> [What the task asks]: Can you copy out the data exactly? Leave the images out.
>> START
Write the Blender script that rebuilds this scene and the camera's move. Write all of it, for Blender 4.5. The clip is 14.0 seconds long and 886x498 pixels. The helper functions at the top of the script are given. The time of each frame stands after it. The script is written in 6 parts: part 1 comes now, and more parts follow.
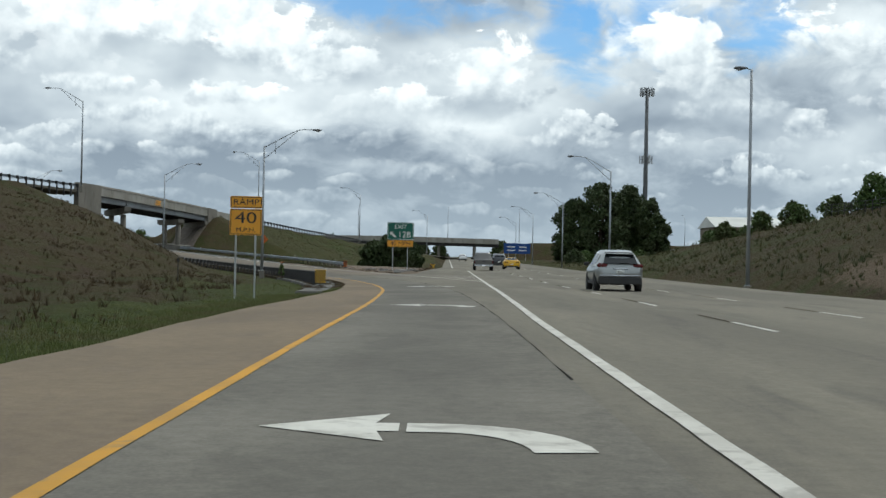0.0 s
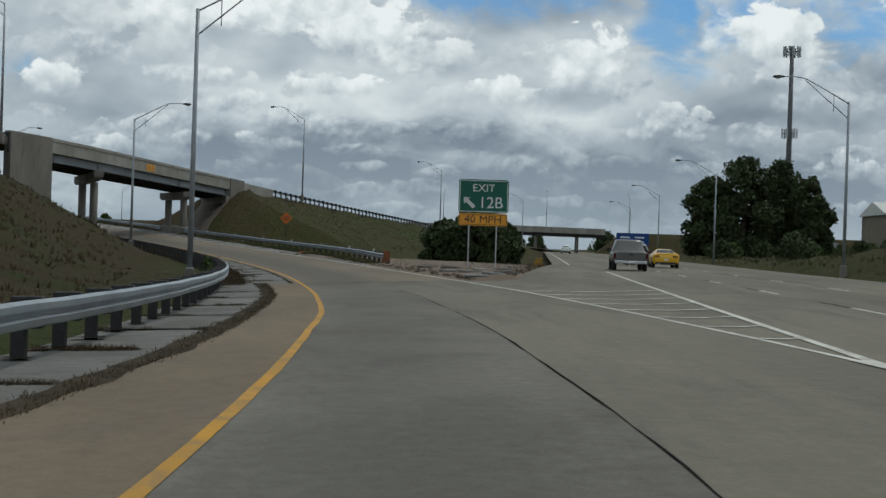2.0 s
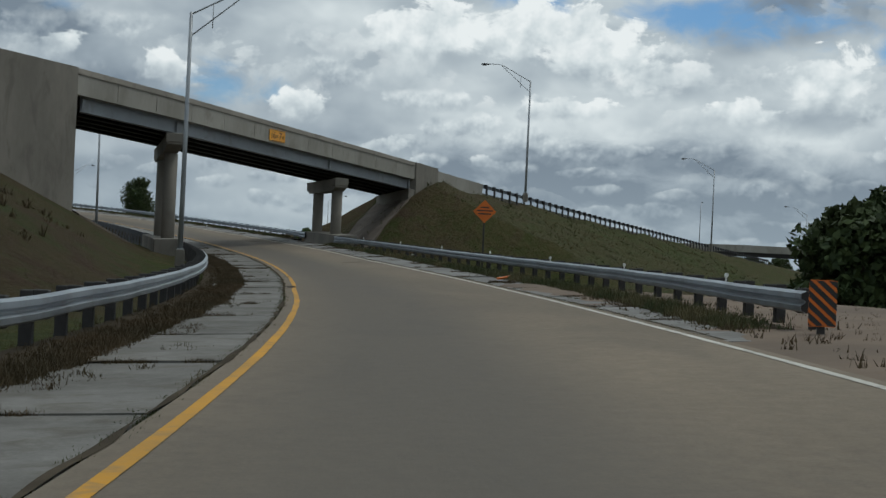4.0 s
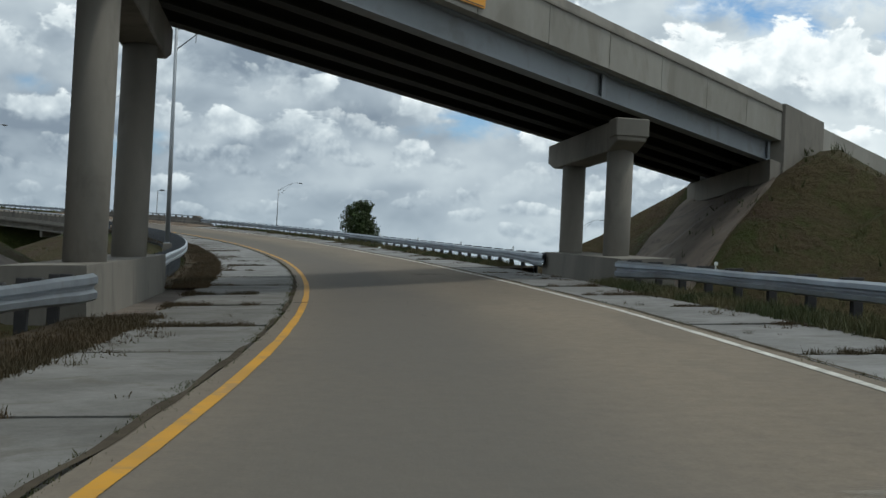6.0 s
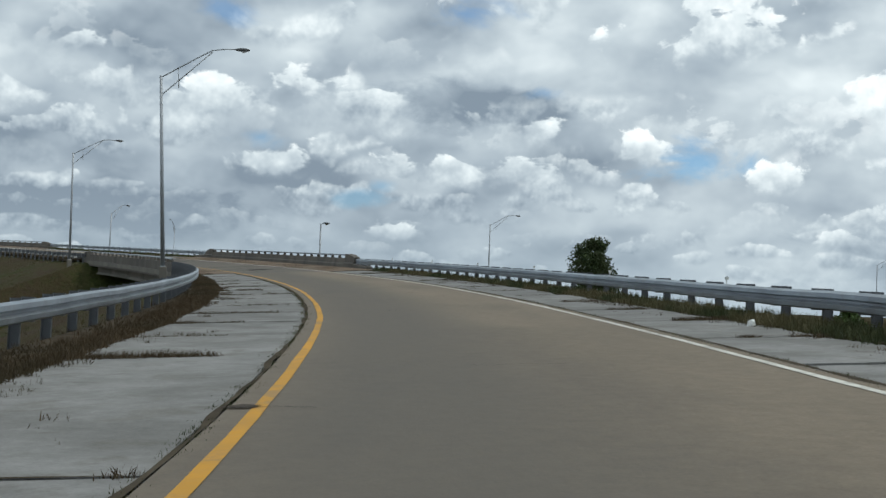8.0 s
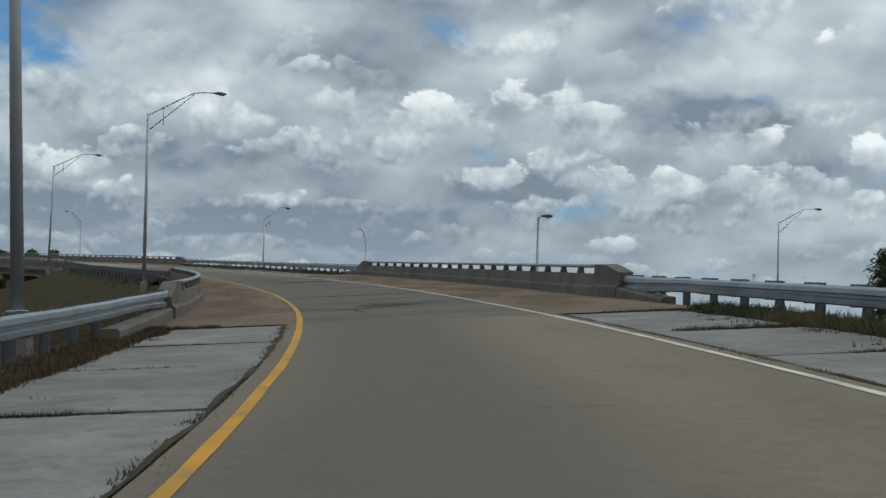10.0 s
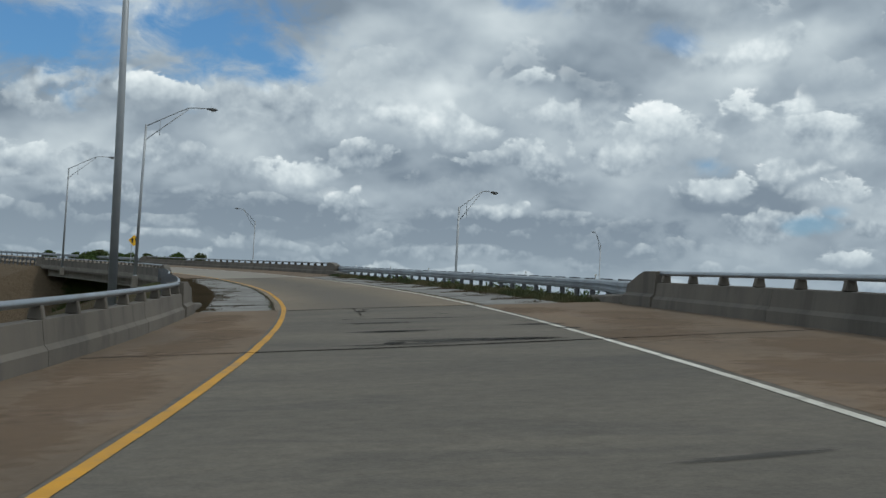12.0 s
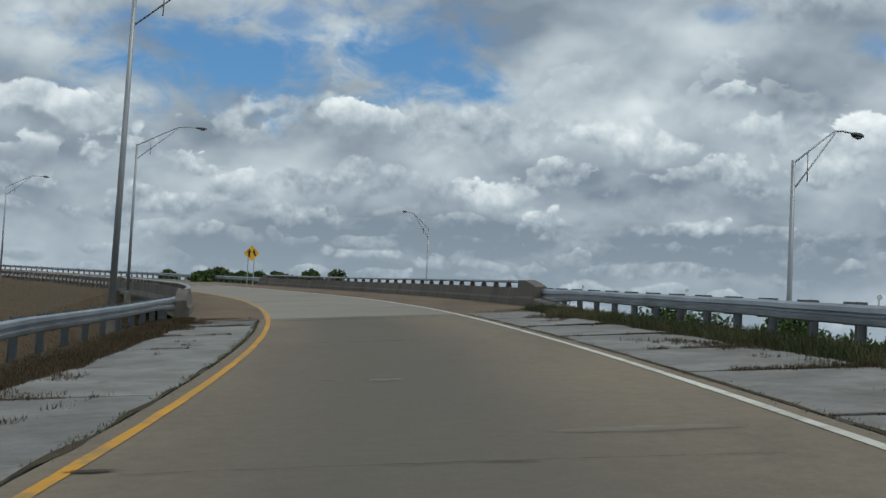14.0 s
>> END
> [Worked solution]:
Write the Blender script that rebuilds this scene and the camera's move. Write all of it, for Blender 4.5. The clip is 14.0 seconds long and 886x498 pixels. The helper functions at the top of the script are given. The time of each frame stands after it. The script is written in 6 parts: part 1 comes now, and more parts follow.
0.0 s
2.0 s
4.0 s
6.0 s
8.0 s
10.0 s
12.0 s
14.0 s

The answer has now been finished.